In page 21, subsection (4), line 41, to delete "not".

I had much debate in this regard with the former Minister, Mr. Michael McDowell. I felt it was one of the most un-republican aspects of legislation I had seen introduced in the House, and I still take equally strong exception to it.

This section deals with the lodgement of money in settlement of an action. My understanding is that it is customary in civil cases that where compensation is in order, the defendant can agree to pay a sum and can lodge it in court. It is then open to the plaintiff whether it is accepted. In general, this is reasonable in cases where monetary compensation is the primary purpose of the case being pursued. Obviously, if the plaintiff decides decides not to accept the lodgement, the lodgement is not disclosed to the court, and the court functions without the knowledge of the sum of the offer from the defendant. However, if the subsequent outcome of the case is less than the lodgement initially offered, the plaintiff is caught with the costs of the case. That is my understanding of the matter, and the eminent legal persons present in the House may correct me if required.

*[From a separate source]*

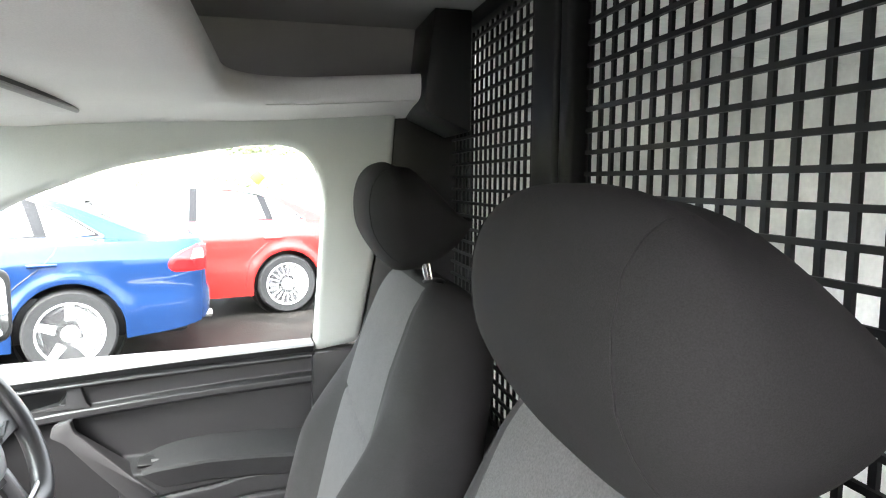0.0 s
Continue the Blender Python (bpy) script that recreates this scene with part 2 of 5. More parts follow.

This section concerns a case for defamation. I put it to the Minister that while not exclusively, most plaintiffs' primary purpose in such cases is to re-establish their reputations, which have been seriously eroded through libel or defamation in some media organ. Therefore the primary purpose in taking such a case is to obtain an apology and a correction. To some extent in the public mind the attending damages vindicate the individual's right and the seriousness of the defamation they suffered.

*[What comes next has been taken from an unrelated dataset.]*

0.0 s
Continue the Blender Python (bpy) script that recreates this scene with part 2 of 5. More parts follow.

In this section, however, we are saying that if a lodgment of money is made, the defendant shall not be required to admit liability. Section 27(4) states: "The defendant shall not be required to admit liability in an action for damages for defamation when making a payment to which this section applies." In other words, they do not have to offer an apology, but do offer an amount of money. The premier motivation of the individual who has been defamed is to re-establish their good name and reputation through the pursuit of such a case, and subsequently the court may vindicate their position by ruling that they were defamed and that the media concerned must publish a retraction and an apology. For some reason, however, they may get a financial award which is less than the lodgement. As I read this section, they could be caught for costs totalling hundreds of thousands of euro for having pursued the case and therefore would be at a huge financial loss, while having won the case on the fundamental issue. That is totally unfair and works against the plaintiff in such situations.

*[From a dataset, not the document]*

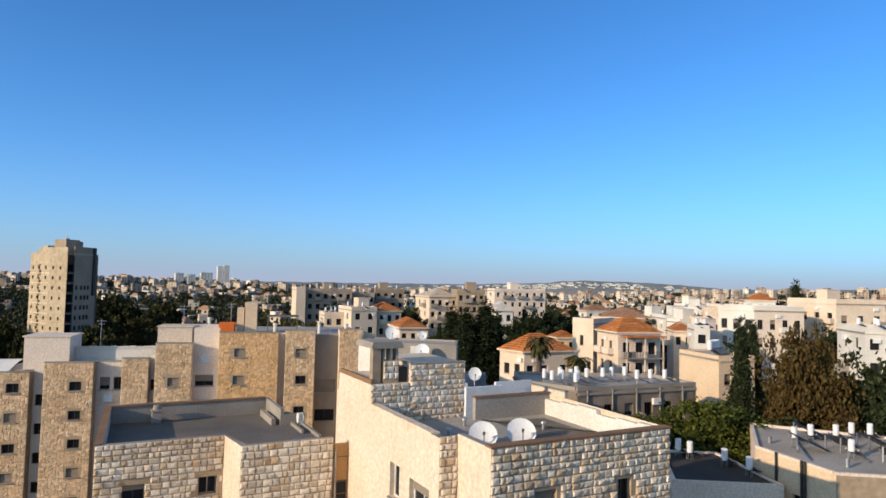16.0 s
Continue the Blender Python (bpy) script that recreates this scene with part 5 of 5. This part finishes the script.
for x, y, top, sc in ((130, 189, 22.5, 1.15), (119, 171, 21.5, 0.95), (149, 211, 29.0, 1.2), (152, 203, 26.0, 1.1), (155, 195, 24.0, 1.15), (106, 196, 22.5, 0.8), (98, 200, 19.0, 0.75), (176, 216, 25.5, 1.1), (104, 180, 20.5, 0.6), (140, 178, 19.0, 0.9)):
    gz = float(ground_z(x, y))
    plant("grove", x, y, sc, z=gz - 0.2, tall=(top - gz) / 16.3)
plant("rust", 67.8, 253.0, 0.9, label="tree with yellow ochre leaves by a clearing")
# among the houses on the slope
for x, y, s in ((114.6, 97.0, 1.0), (118, 94, 0.9), (121, 60, 0.8), (104, 52, 0.8), (127, 30, 0.8), (121, 25, 0.7), (134, 22, 0.7)):
    plant("olive", x, y, s, z=19.5, tall=1.25 * s)
plant("cypress", 69.6, 3.3, 0.85, z=19.5, tall=1.07, label="single tall cypress among the houses")
plant("rust", 61.5, -1.9, 0.93, z=16.8, tall=2.05)
plant("broad", 63.5, -4.8, 0.95, z=18.5, tall=1.3)
plant("broad", 60.5, 0.6, 0.6, z=19.0, tall=0.9)
plant("pine", 63.5, -6.0, 0.9, z=17.5, tall=1.3)
plant("pine", 62.0, -8.2, 1.0, z=17.5, tall=1.25)
plant("pine", 61.0, -10.5, 1.0, z=17.5, tall=1.3)
plant("pine", 68, -10.5, 1.1, z=20.0)
for x, y, sc in ((66.5, -7.0, 1.25), (67.0, -10.0, 1.3), (64.5, -12.5, 1.2), (66.0, -4.2, 0.9)):
    plant("broad", x, y, sc, z=18.0, tall=1.45)
for x, y, s in ((54.0, 5.6, 1.1), (55.5, 3.2, 1.0), (52.6, 8.2, 0.85)):
    plant("bright", x, y, s, z=22.0)
plant("broad", 57.5, -0.5, 0.8, z=20.5)
for x, y, s, z in ((94.1, 47.0, 0.95, 20.0), (92.0, 40.2, 1.0, 20.5), (90.0, 42.5, 0.95, 20.0), (96.0, 44.0, 0.8, 20.0), (98, 41, 0.9, 20.0)):
    plant("cypress", x, y, s * 1.6, z=z, tall=s, label="dark conifer beside a tiled house")
for x, y, s in ((132, 47, 1.2), (138, 45, 1.3), (143, 43, 1.2), (128, 50, 1.0), (150, 6, 1.0), (168, 24, 1.15), (171, 21.5, 1.05), (137, 104, 1.2), (137, 82.6, 1.1), (143, 82, 1.1), (112, 62, 0.75)):
    plant("pine", x, y, s, z=18.0)
for x, y, s, tl in ((170.2, -3.5, 1.3, 1.4), (171, -5.9, 1.0, 0.9)):
    plant("cypress", x, y, s, z=20.5, tall=tl, label="dark cypress on the skyline")
for x, y in ((171, -8.4), (172, -2.0), (169, -6.5), (173, 0.5)):
    plant("pine", x, y, 1.15, z=23.0)
scatter(60, -97, -56, 72, 210, ["broad", "pine", "olive", "broad", "cypress"], 0.6, 1.0, "slope")
scatter(10, -92, -80, 56, 76, ["broad", "pine", "olive"], 0.5, 0.7, "slope")
scatter(60, -25, -12, 212, 300, ["olive", "olive", "broad"], 0.2, 0.55)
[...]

In general, there will be a significant divergence between the resources available to the defendant and those available to the plaintiff. As a consequence, this section will make it difficult for a plaintiff to continue prosecuting a case where they obtain an award which — whether they accept it or not — will often be determined by their legal advice. We are placing the plaintiff in an invidious position. It takes nothing away from the defendant to give an apology as well as providing money. The question is, however, why would they make a compensatory award if in fact the defendant's case was unlikely to lead to the plaintiff winning it? I strongly urge that the word "not" should be deleted and therefore if a lodgment is to be made it must be accompanied by an agreement to publish an apology and a correction. In that case there is no admission of liability because if the case is pursued the matter is not known to the court, as I understand it. That is what I am seeking. We debated this matter in the House before and at that time neither the Minister nor anybody else said my interpretation was incorrect in any way.